To be done :: Copy exactly the lines of the material below that run from the one containing "carried.keyframe_insert(path, frame=frame(t))" through the one containing "setattr(scene.view_settings, path, value)". Copy no other lines.
--- Begin Exercise materials ---
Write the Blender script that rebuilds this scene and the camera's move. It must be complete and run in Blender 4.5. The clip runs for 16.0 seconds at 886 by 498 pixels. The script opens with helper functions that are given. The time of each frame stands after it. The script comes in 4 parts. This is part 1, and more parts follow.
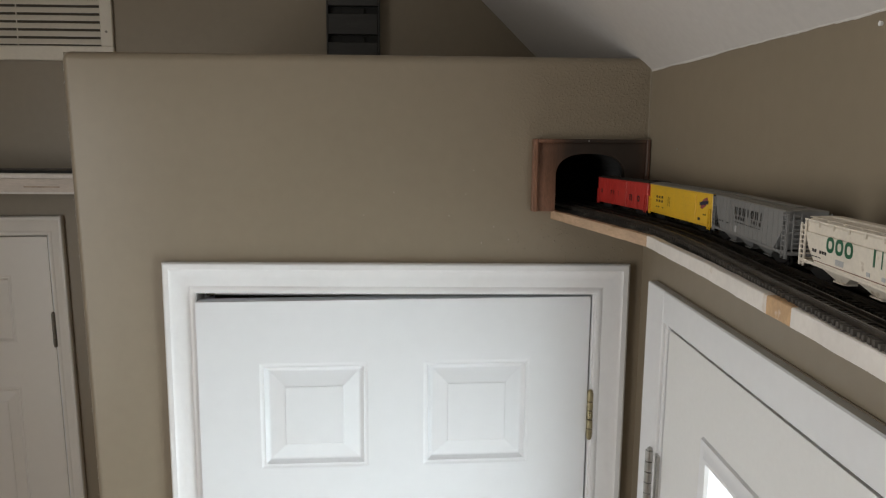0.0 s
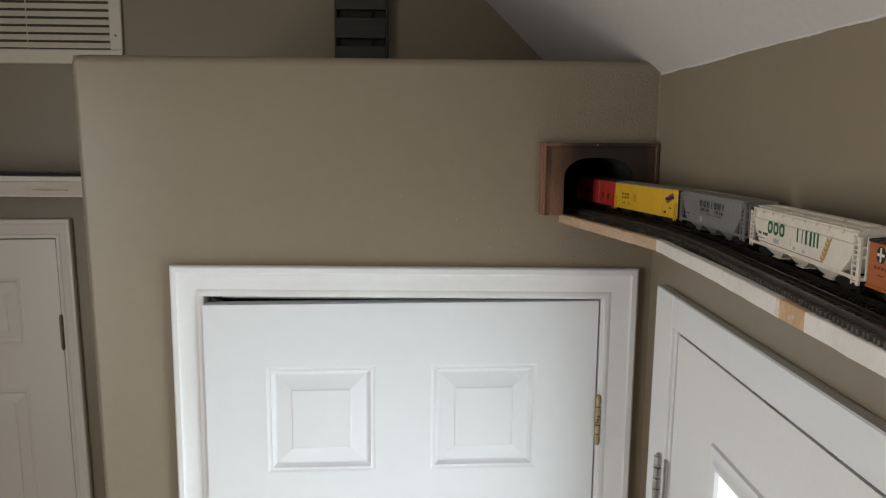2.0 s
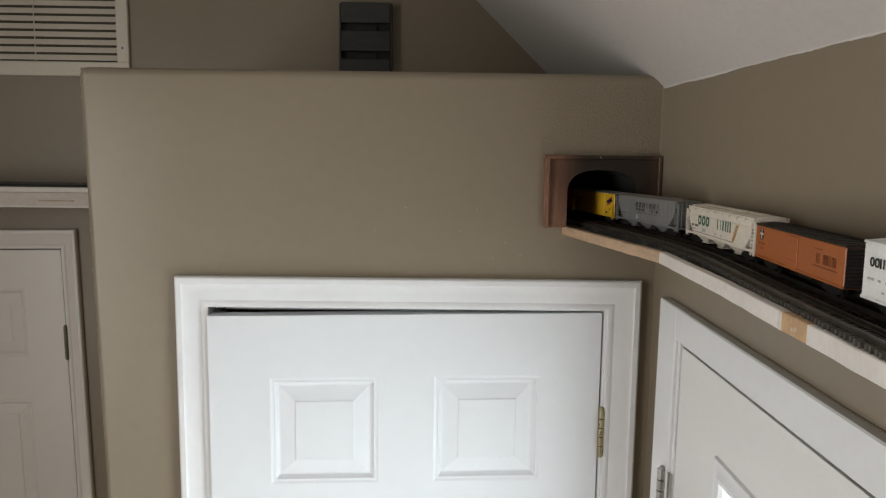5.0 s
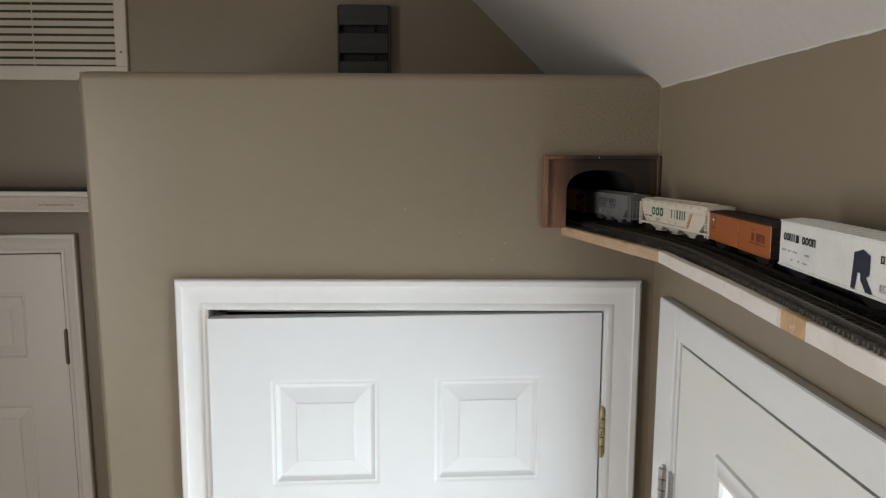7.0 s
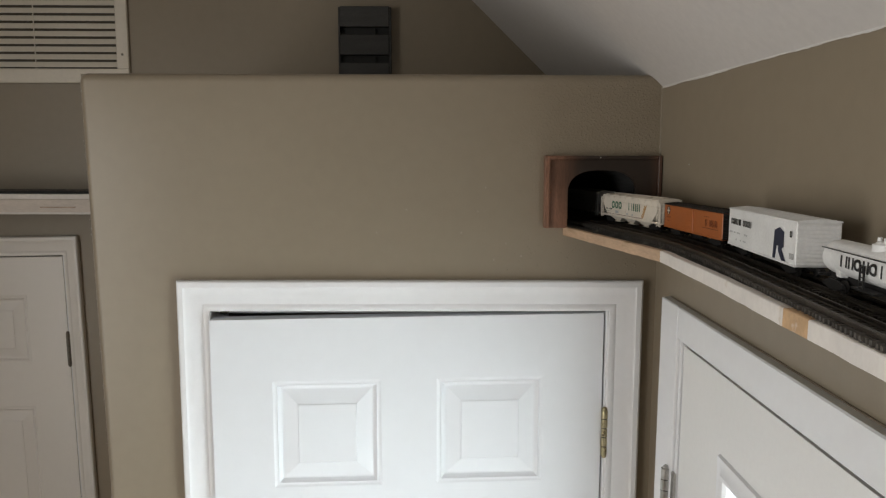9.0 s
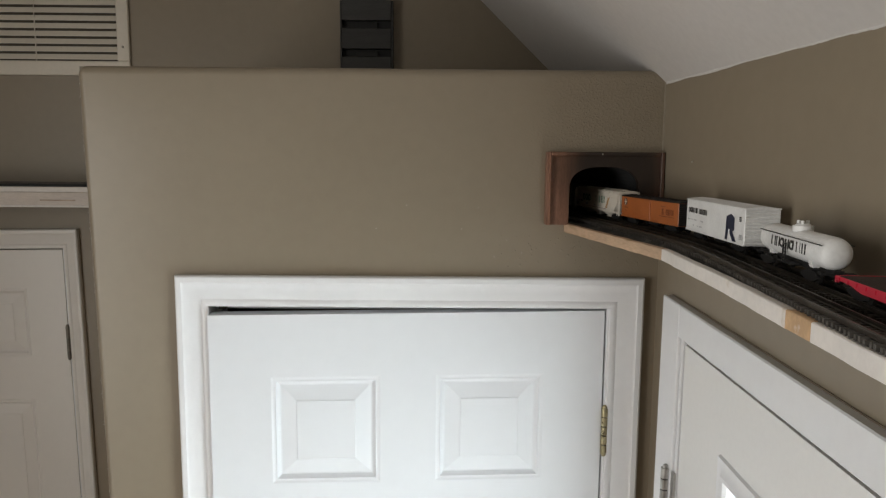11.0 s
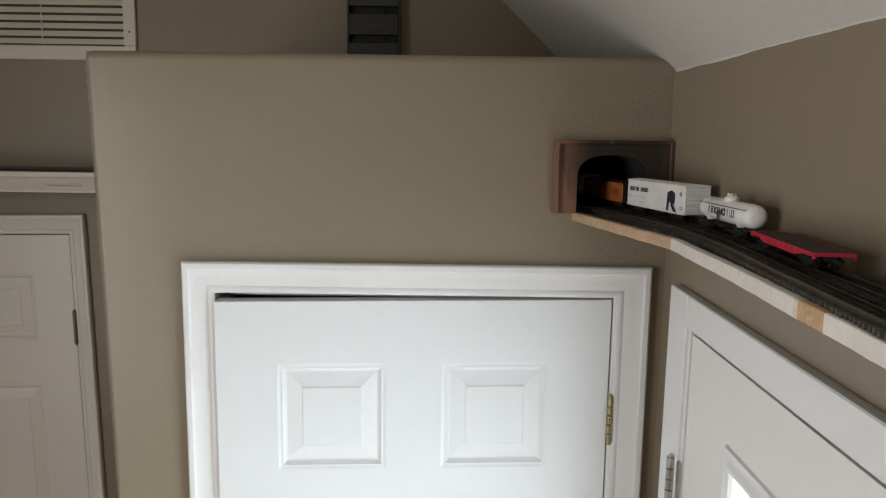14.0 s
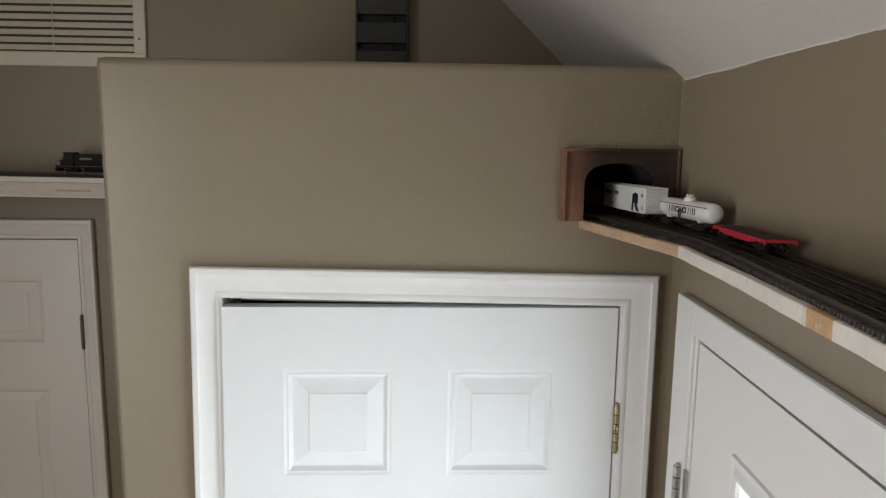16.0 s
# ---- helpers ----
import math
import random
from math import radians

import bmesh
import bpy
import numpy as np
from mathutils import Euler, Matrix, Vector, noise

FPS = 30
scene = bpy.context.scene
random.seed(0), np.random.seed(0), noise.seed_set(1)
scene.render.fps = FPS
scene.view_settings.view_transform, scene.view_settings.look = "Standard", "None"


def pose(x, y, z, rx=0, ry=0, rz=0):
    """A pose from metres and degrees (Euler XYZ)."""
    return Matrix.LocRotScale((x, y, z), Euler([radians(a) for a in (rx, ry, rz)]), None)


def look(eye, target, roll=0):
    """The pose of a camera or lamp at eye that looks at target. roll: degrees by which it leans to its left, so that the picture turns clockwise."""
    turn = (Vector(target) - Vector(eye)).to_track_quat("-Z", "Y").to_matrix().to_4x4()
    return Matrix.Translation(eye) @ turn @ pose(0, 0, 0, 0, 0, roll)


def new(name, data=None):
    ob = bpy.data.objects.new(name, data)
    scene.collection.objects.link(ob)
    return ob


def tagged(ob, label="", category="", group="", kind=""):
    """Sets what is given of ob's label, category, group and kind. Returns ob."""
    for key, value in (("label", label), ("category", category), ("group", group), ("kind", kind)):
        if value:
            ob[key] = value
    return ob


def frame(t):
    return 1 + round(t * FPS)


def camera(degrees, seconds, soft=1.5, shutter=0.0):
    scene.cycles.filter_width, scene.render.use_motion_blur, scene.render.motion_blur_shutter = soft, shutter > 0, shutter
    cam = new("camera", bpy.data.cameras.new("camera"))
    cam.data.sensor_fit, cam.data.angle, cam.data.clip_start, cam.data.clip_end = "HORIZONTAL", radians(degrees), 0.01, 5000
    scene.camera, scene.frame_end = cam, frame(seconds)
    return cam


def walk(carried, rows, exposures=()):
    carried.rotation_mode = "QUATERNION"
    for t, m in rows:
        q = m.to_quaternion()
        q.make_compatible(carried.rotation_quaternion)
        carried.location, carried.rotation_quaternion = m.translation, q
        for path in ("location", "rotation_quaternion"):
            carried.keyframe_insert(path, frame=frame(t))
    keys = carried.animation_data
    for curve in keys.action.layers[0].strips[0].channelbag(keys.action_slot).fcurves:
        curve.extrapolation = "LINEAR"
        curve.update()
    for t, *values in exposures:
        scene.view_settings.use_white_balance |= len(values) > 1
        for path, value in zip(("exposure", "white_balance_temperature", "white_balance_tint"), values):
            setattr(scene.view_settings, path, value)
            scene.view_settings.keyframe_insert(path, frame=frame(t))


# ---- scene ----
--- End Exercise materials ---
--- Begin Exercise materials ---
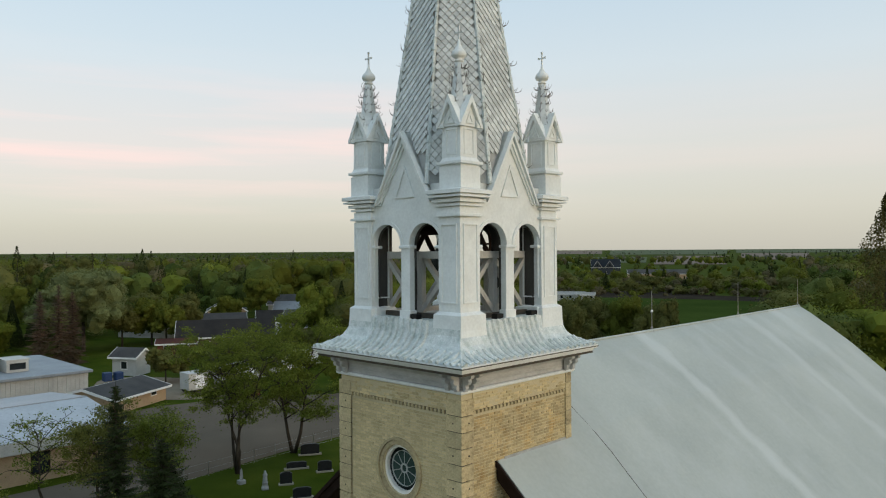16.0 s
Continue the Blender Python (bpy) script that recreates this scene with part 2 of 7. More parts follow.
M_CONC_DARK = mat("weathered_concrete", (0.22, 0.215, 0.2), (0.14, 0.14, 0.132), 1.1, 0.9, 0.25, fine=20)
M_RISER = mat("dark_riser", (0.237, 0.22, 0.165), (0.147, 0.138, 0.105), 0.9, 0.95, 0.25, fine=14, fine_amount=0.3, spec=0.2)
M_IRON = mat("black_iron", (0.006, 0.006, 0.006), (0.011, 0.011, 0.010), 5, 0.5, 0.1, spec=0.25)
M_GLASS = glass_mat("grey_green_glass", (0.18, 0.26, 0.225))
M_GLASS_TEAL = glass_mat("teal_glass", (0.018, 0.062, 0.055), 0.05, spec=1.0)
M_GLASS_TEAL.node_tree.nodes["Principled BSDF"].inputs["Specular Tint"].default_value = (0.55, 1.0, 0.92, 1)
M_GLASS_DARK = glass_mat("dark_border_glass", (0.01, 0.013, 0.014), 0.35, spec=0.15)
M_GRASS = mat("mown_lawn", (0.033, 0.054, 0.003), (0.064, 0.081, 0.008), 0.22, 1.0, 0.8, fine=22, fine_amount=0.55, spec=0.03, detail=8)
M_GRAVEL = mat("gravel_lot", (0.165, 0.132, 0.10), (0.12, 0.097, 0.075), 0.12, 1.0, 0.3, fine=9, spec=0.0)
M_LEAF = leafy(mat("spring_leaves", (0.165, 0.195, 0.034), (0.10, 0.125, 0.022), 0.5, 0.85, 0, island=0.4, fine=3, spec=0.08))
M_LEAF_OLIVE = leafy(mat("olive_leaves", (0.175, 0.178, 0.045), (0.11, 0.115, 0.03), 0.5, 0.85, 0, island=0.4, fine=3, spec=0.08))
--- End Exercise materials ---
--- Begin Exercise materials ---
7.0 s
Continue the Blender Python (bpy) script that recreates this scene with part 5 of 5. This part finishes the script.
--- End Exercise materials ---
Response to this task ::
            carried.keyframe_insert(path, frame=frame(t))
    keys = carried.animation_data
    for curve in keys.action.layers[0].strips[0].channelbag(keys.action_slot).fcurves:
        curve.extrapolation = "LINEAR"
        curve.update()
    for t, *values in exposures:
        scene.view_settings.use_white_balance |= len(values) > 1
        for path, value in zip(("exposure", "white_balance_temperature", "white_balance_tint"), values):
            setattr(scene.view_settings, path, value)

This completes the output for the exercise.